Up until last week I had been trying out different strategies to avoid being the one to take it down. I kept up a pathetic looking limp for two weeks just to shirk it. Another successful method of mine was to crazily mutter to myself while shuffling a stack of papers around as I walked past the tree. If anyone talked to me I would just say something like "How do they expect me to get 700 mules to Arkansas by Friday? Huh? You tell me!" and then walk away, twitching my head to one side.
Last week I grew tired of the charade so I devised a strategy that would allow us to keep the tree up for another few months at least. I figured I could hang a bunch of Martin Luther King figurines from the tree and make it a Diversity tree. What racist asshole decided that Martin Luther King day didn't deserve a tree anyway? Like Christmas is so superior? I realized that I must make a Diversity Tree to stick it to The Man! Equal Tree rights for all, motherfuckers!

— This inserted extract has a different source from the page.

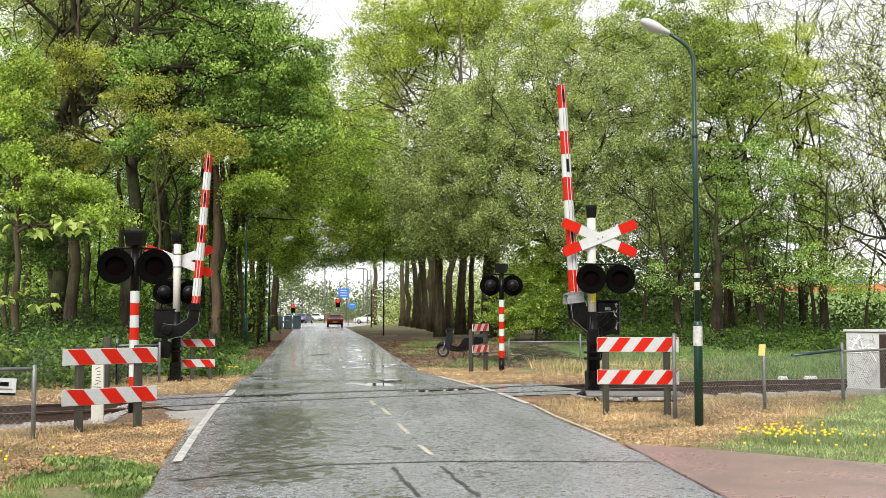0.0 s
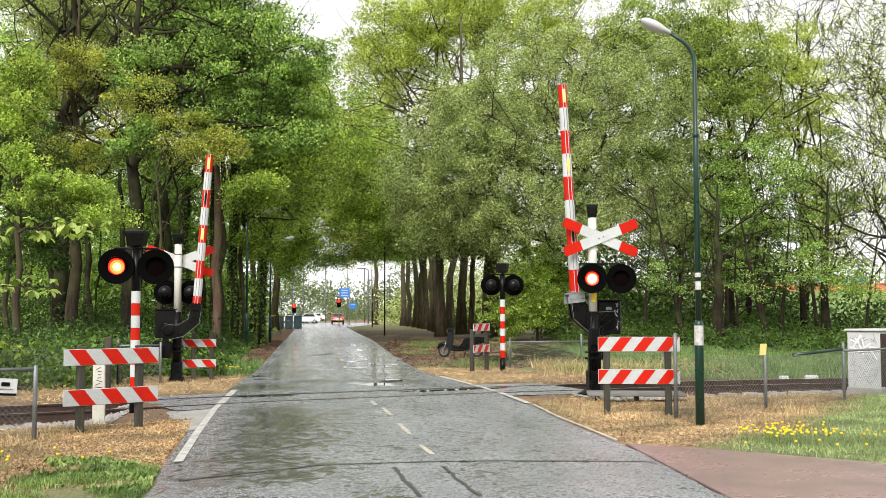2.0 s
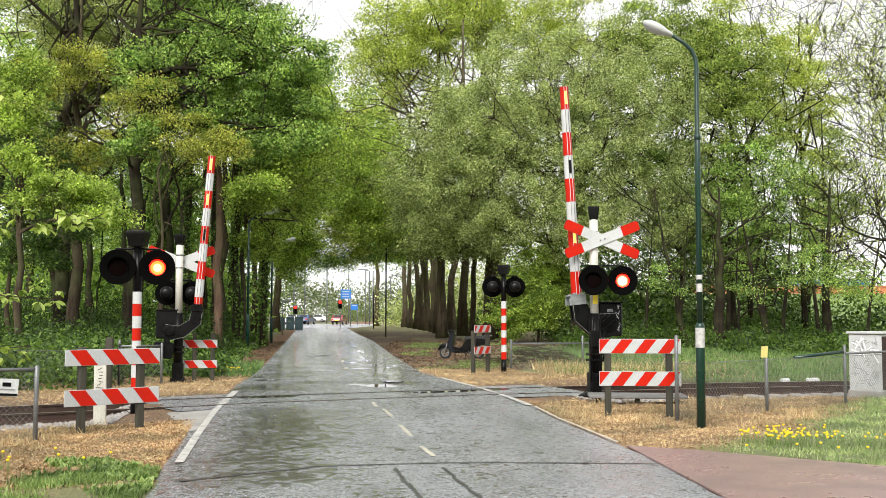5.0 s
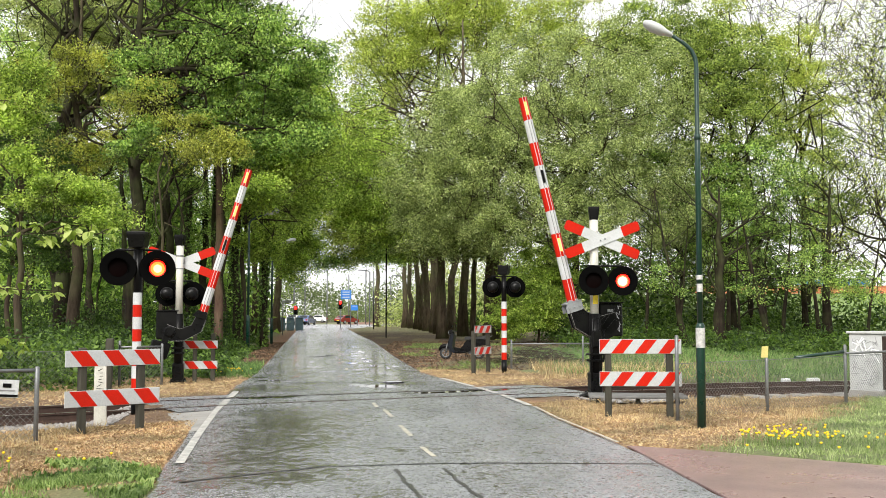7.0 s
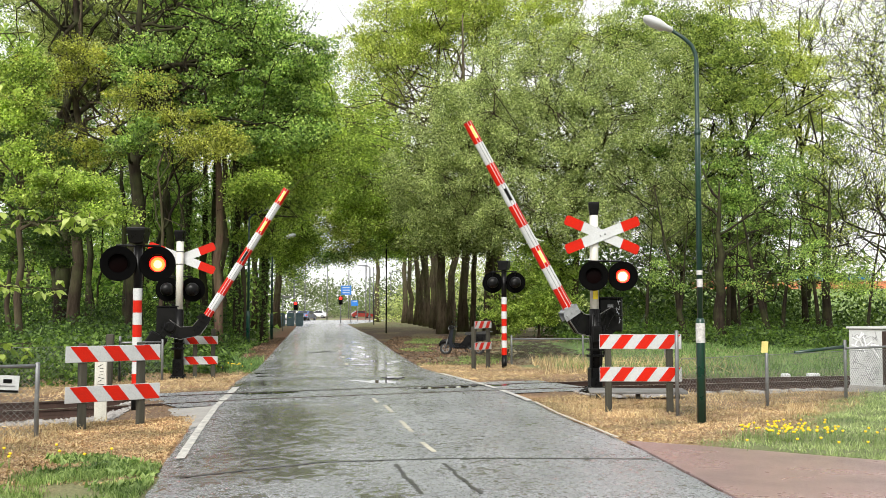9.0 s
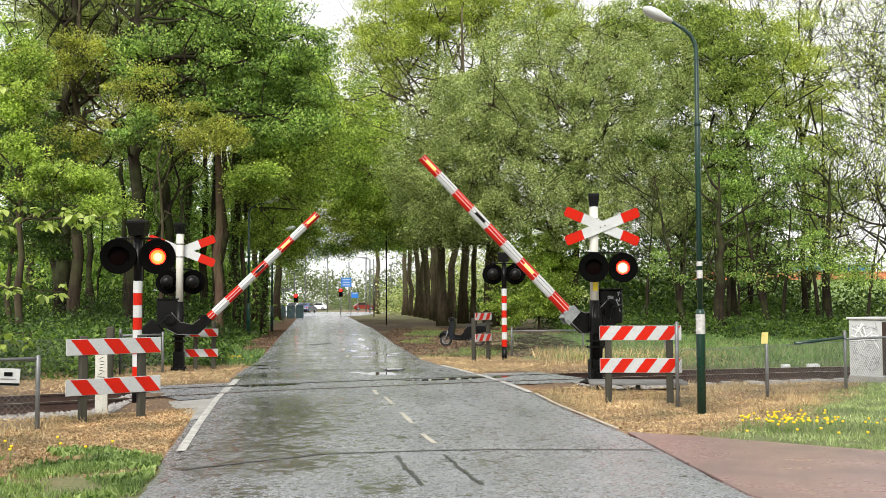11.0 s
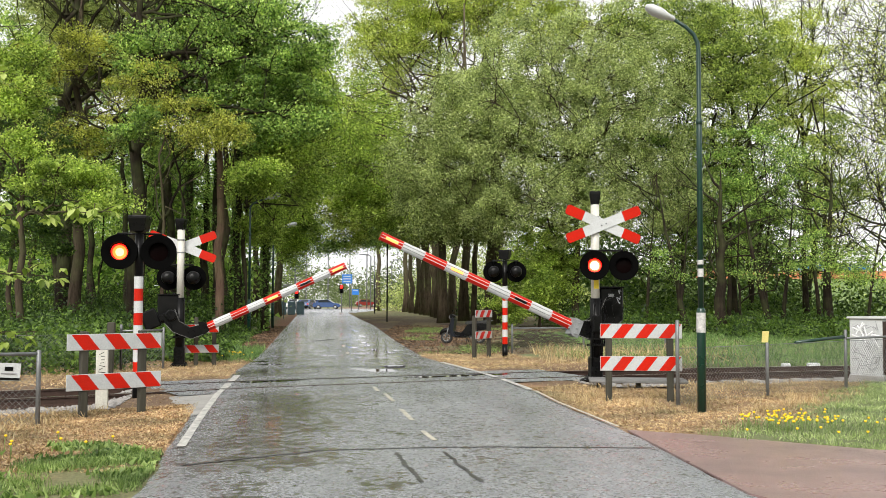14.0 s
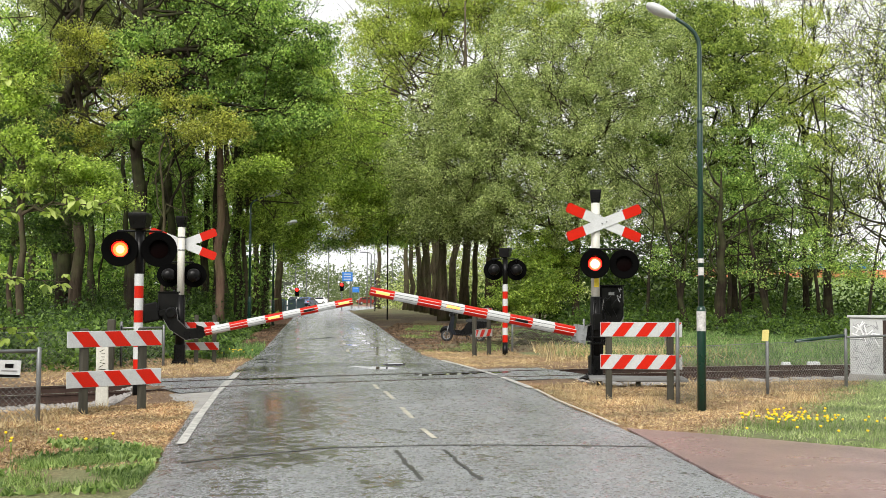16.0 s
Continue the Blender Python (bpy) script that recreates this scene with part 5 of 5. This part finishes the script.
tree(5.1, 56.5, 5, 0.08, [(5.1, 56, 3.2, 2.1, 2.9, 170), (3.4, 57, 1.6, 1.2, 1.3, 40)], L_LIME, "dense bright green bush beside the avenue", "bush", seed=70, leaf=(0.17, 0.12), per=78, clump=0.35, category="bush")
shrubs("undergrowth", [(-24, -13, 17, 36, 1.2, 160), (-34, -9.4, 33, 44, 1.1, 480), (-34, -11, 44, 62, 2.4, 520), (-14, -8.5, 36, 60, 0.35, 260)], L_WOOD_SHADE, "dense undergrowth of the wood, darkened in colour for shade", seed=80, leaf=(0.12, 0.09), per=82)
shrubs("undergrowth", [(-9.4, -7.5, 21.5, 33, 0.7, 90), (-14, -9, 19.5, 33, 1.0, 200)], L_HERB, "lush green brambles and herbs at the wood's edge", seed=86, leaf=(0.1, 0.08), per=95)
shrubs("undergrowth", [(6, 26, 46, 58, 0.8, 300), (12, 26, 40, 47, 0.5, 120), (6, 24, 60, 66, 1.6, 140)], L_SHRUB, "low dark green undergrowth at the field's edge", seed=81, leaf=(0.15, 0.09), per=70)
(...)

So I bought some MLK bobble heads online and tried to hang them from the tree, but they were too heavy so I pulled their heads off and just hung those up with some twine. I was pretty happy with it and felt like not only had I finally brought justice to a tragically under-decorated holiday, I'd also allowed for an extended period of laziness by giving us a reason not to take down the tree. This is why I was totally surprised when people started freaking out. They were like "you can't just hang decapitated Martin Luther King heads off of a tree with pieces of rope! Don't you know how that looks?" And I was like "Hell yeah I do, it looks like a kick-ass Diversity Tree!" because it totally did. They kept going on and on about how bad it looked, and how I was celebrating the practice of lynching, all the while completely ignoring my festive 'Diversity! Yeah!' tree topper.
As usual people refuse to see my vision.
3 comments:
1. It's not February 20th.
2. I think MLK getting his own day is the epitomy of exclusion.
3. What did Whitey in HR think??
P.S. I hope you know my blog post title was crafted solely to lure you over.
1. I don't live my life according to someone else's calendar. I'm a rebel.
2. What does epitomy mean? It sounds racist.
3. She had spasms on the floor and remains in a coma to this day. I think only a kiss from her one true love, Rush Limbaugh, will revive her.
I tried putting up something similar in my office, celebrating The White Man, and the power behind diversity. I called it "Wh*te P0w3r" Day. I don't think they appreciated my attempts either. You are underappreciated in your time, Lemish.